▸ Data excerpt:

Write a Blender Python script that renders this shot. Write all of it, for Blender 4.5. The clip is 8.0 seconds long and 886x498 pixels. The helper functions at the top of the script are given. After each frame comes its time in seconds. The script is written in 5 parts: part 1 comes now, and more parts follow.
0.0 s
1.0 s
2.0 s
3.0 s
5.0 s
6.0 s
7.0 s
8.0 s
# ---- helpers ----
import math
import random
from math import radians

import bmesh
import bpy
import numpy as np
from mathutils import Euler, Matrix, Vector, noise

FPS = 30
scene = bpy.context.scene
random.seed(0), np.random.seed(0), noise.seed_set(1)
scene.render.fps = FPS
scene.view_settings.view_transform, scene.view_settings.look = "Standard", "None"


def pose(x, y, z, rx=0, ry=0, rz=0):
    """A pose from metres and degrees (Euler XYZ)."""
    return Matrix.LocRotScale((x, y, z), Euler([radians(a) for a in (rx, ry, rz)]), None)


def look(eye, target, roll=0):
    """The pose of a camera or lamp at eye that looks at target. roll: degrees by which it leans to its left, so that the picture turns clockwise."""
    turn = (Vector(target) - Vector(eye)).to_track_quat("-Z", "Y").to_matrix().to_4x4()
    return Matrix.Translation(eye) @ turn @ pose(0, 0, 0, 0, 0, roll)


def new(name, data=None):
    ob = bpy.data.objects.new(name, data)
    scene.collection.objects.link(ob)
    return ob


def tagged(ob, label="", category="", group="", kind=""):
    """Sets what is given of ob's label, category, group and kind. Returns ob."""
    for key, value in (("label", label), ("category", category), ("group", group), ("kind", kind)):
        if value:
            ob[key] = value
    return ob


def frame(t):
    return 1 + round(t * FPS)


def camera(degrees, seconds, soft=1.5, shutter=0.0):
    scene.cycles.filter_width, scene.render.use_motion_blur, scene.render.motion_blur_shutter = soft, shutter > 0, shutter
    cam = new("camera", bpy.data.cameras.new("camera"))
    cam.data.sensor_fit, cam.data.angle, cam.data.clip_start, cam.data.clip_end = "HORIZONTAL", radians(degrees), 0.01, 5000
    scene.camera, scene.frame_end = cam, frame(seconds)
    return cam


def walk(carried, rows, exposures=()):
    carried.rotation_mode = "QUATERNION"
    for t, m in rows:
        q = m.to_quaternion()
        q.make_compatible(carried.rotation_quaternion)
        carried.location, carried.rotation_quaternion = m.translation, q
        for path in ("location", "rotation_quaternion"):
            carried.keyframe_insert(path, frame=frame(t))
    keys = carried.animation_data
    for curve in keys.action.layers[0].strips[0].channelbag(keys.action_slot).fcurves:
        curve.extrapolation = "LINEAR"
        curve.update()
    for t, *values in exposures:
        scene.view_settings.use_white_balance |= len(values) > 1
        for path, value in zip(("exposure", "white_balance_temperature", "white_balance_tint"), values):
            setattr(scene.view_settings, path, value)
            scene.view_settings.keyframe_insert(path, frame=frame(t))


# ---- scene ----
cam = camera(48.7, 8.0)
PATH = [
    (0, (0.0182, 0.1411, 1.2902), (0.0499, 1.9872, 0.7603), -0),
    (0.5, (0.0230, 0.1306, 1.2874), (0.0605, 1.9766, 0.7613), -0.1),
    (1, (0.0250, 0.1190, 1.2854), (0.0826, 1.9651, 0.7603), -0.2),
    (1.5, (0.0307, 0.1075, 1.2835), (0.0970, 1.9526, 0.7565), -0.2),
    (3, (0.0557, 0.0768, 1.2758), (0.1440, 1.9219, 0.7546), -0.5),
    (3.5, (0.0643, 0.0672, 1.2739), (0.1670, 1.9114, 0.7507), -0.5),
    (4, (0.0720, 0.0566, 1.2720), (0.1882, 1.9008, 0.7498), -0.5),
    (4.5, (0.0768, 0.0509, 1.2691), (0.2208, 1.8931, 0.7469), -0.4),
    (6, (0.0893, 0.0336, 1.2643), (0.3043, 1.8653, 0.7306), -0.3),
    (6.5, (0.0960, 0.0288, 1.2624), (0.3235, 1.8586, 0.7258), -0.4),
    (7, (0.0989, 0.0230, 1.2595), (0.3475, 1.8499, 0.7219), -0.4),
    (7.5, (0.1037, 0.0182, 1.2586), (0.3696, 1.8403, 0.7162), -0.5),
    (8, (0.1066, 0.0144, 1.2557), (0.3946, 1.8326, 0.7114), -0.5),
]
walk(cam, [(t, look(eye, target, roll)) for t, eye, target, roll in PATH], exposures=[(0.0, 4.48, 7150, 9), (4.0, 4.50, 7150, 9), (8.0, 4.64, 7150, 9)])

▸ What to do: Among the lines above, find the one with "import numpy as np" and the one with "turn = (Vector(target)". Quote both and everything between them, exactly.

▸ Response to this task:
import numpy as np
from mathutils import Euler, Matrix, Vector, noise

FPS = 30
scene = bpy.context.scene
random.seed(0), np.random.seed(0), noise.seed_set(1)
scene.render.fps = FPS
scene.view_settings.view_transform, scene.view_settings.look = "Standard", "None"


def pose(x, y, z, rx=0, ry=0, rz=0):
    """A pose from metres and degrees (Euler XYZ)."""
    return Matrix.LocRotScale((x, y, z), Euler([radians(a) for a in (rx, ry, rz)]), None)


def look(eye, target, roll=0):
    """The pose of a camera or lamp at eye that looks at target. roll: degrees by which it leans to its left, so that the picture turns clockwise."""
    turn = (Vector(target) - Vector(eye)).to_track_quat("-Z", "Y").to_matrix().to_4x4()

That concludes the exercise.